»»

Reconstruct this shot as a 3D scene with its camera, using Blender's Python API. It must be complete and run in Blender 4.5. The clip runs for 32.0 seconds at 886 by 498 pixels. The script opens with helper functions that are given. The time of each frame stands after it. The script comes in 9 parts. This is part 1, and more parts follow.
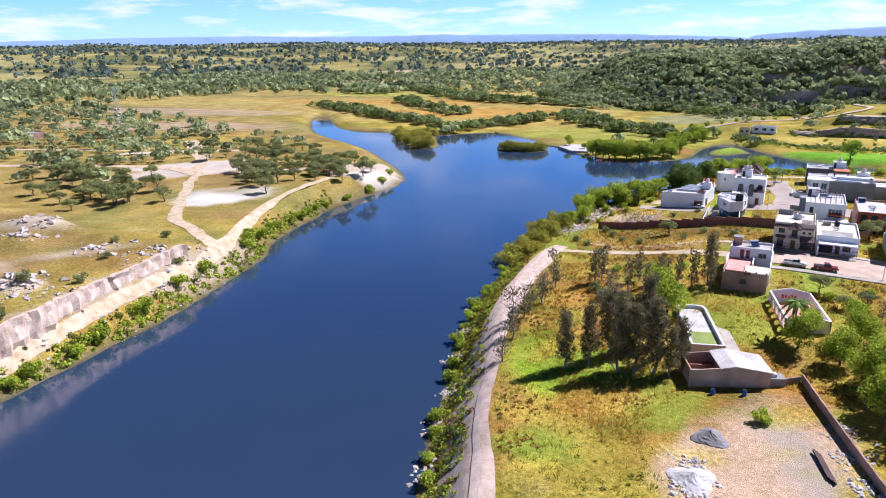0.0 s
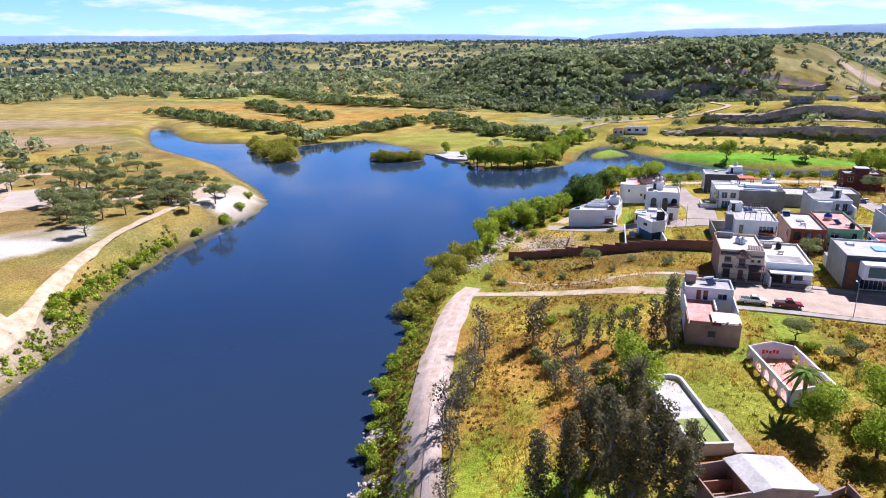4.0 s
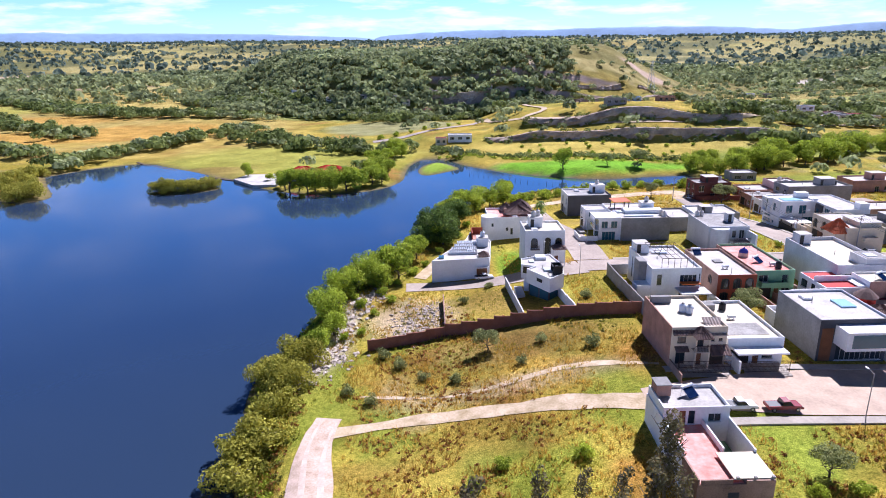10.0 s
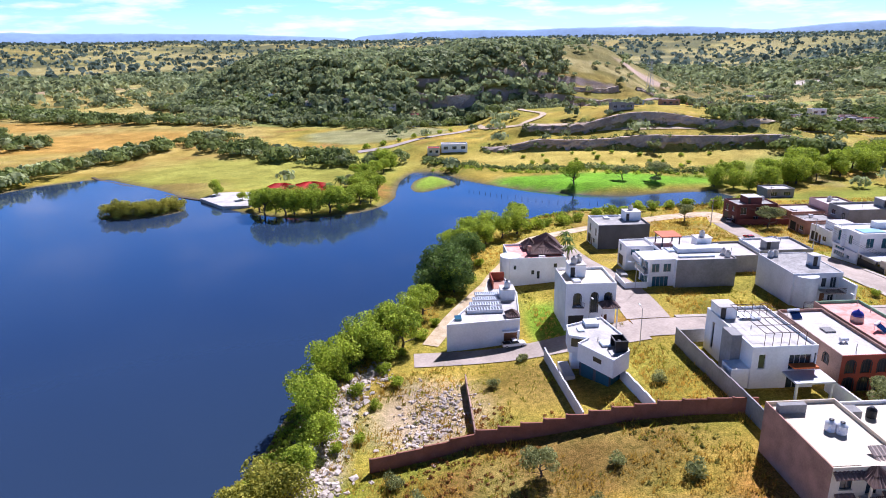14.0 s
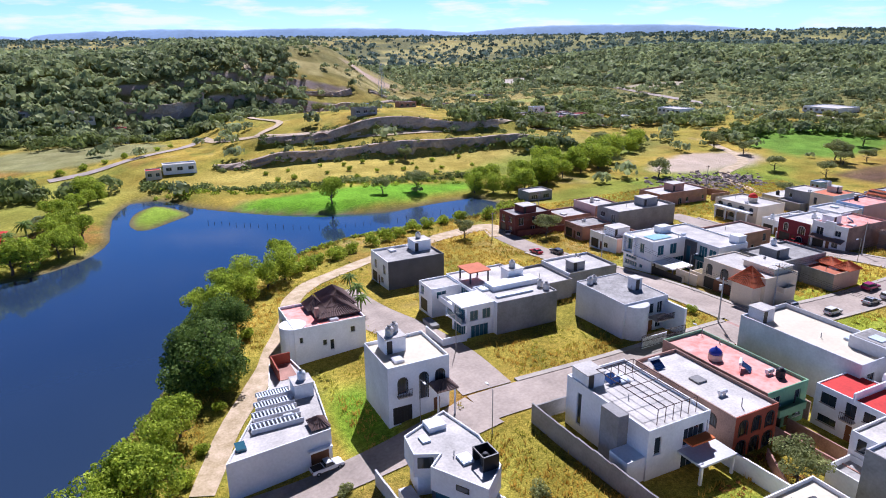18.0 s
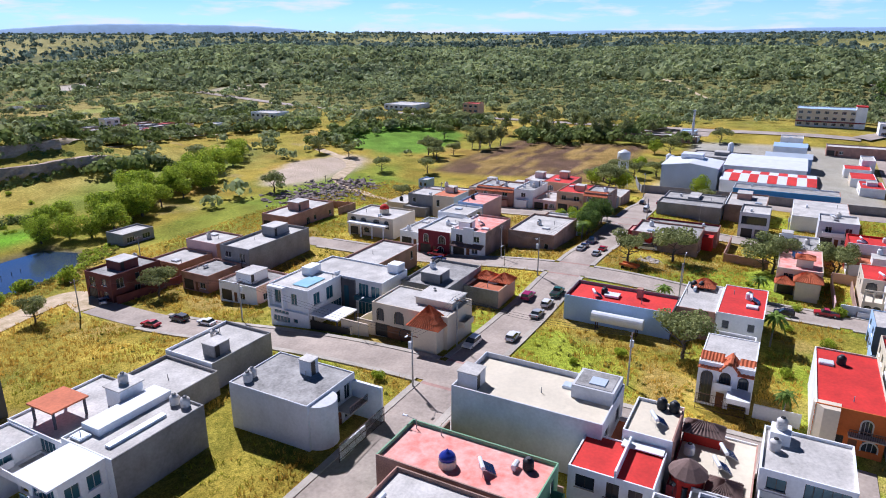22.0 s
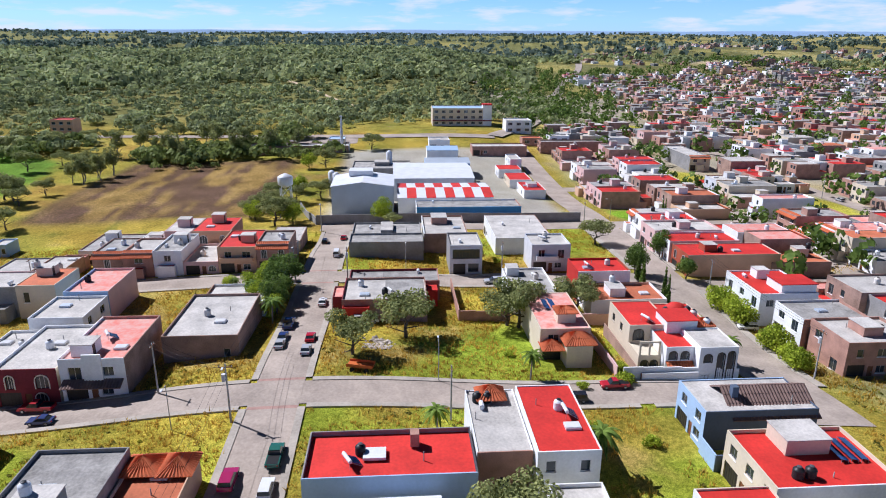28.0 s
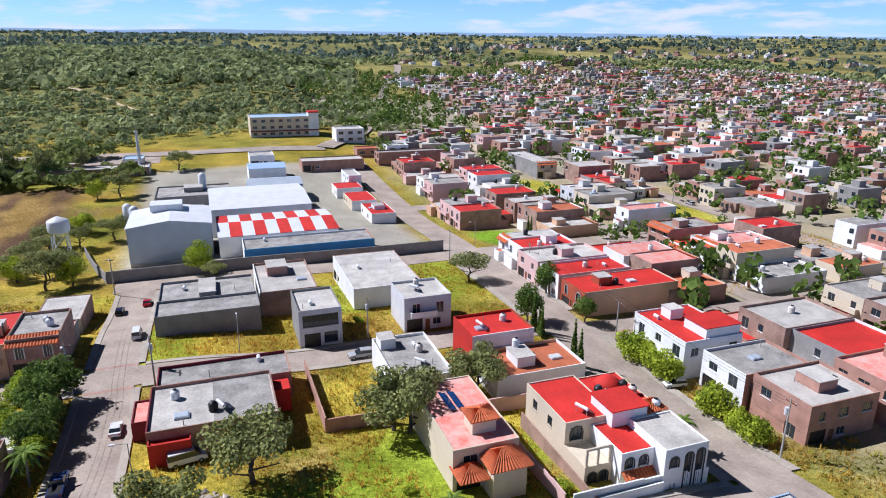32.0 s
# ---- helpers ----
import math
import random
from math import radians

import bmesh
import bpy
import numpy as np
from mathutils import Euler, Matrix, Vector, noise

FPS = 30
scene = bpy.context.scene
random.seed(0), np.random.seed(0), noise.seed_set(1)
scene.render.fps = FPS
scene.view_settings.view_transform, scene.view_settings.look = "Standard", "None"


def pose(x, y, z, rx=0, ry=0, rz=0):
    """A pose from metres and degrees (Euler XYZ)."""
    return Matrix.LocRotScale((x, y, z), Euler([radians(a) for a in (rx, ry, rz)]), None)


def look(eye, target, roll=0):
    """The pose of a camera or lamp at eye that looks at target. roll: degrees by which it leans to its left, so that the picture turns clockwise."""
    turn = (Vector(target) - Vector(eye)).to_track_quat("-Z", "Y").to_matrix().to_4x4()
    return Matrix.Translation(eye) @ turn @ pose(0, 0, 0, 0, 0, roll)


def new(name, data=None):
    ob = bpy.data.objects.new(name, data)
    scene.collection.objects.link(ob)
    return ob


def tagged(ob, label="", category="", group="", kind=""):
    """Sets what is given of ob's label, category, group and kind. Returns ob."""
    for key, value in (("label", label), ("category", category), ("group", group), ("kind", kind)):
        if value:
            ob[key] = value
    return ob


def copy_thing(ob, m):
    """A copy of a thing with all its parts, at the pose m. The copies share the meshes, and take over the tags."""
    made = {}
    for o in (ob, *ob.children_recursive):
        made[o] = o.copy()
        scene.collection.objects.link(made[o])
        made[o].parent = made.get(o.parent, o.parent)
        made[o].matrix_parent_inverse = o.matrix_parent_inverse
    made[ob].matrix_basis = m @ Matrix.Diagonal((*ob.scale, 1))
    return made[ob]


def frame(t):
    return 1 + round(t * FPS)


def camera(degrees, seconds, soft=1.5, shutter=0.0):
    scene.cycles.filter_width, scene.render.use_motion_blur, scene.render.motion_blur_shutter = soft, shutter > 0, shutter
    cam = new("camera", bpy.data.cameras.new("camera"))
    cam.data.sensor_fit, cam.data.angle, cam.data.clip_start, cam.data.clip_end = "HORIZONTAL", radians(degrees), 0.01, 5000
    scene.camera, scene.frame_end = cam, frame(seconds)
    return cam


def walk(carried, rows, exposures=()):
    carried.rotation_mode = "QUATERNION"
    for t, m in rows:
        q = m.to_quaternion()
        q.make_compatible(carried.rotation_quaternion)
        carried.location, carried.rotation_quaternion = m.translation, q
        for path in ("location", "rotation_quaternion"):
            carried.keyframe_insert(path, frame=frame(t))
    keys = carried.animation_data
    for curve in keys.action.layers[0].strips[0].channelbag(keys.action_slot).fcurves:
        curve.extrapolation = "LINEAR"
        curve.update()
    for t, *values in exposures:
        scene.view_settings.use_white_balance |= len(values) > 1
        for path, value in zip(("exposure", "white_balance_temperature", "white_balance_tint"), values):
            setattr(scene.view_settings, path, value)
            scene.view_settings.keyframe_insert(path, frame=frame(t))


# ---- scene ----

««

Exercise:
Give again, word for word, every line from the top of the data above to the line holding "a thing with", inclusive, with the pictures left out.

Solution for this task:
Reconstruct this shot as a 3D scene with its camera, using Blender's Python API. It must be complete and run in Blender 4.5. The clip runs for 32.0 seconds at 886 by 498 pixels. The script opens with helper functions that are given. The time of each frame stands after it. The script comes in 9 parts. This is part 1, and more parts follow.
0.0 s
4.0 s
10.0 s
14.0 s
18.0 s
22.0 s
28.0 s
32.0 s
# ---- helpers ----
import math
import random
from math import radians

import bmesh
import bpy
import numpy as np
from mathutils import Euler, Matrix, Vector, noise

FPS = 30
scene = bpy.context.scene
random.seed(0), np.random.seed(0), noise.seed_set(1)
scene.render.fps = FPS
scene.view_settings.view_transform, scene.view_settings.look = "Standard", "None"


def pose(x, y, z, rx=0, ry=0, rz=0):
    """A pose from metres and degrees (Euler XYZ)."""
    return Matrix.LocRotScale((x, y, z), Euler([radians(a) for a in (rx, ry, rz)]), None)


def look(eye, target, roll=0):
    """The pose of a camera or lamp at eye that looks at target. roll: degrees by which it leans to its left, so that the picture turns clockwise."""
    turn = (Vector(target) - Vector(eye)).to_track_quat("-Z", "Y").to_matrix().to_4x4()
    return Matrix.Translation(eye) @ turn @ pose(0, 0, 0, 0, 0, roll)


def new(name, data=None):
    ob = bpy.data.objects.new(name, data)
    scene.collection.objects.link(ob)
    return ob


def tagged(ob, label="", category="", group="", kind=""):
    """Sets what is given of ob's label, category, group and kind. Returns ob."""
    for key, value in (("label", label), ("category", category), ("group", group), ("kind", kind)):
        if value:
            ob[key] = value
    return ob


def copy_thing(ob, m):
    """A copy of a thing with all its parts, at the pose m. The copies share the meshes, and take over the tags."""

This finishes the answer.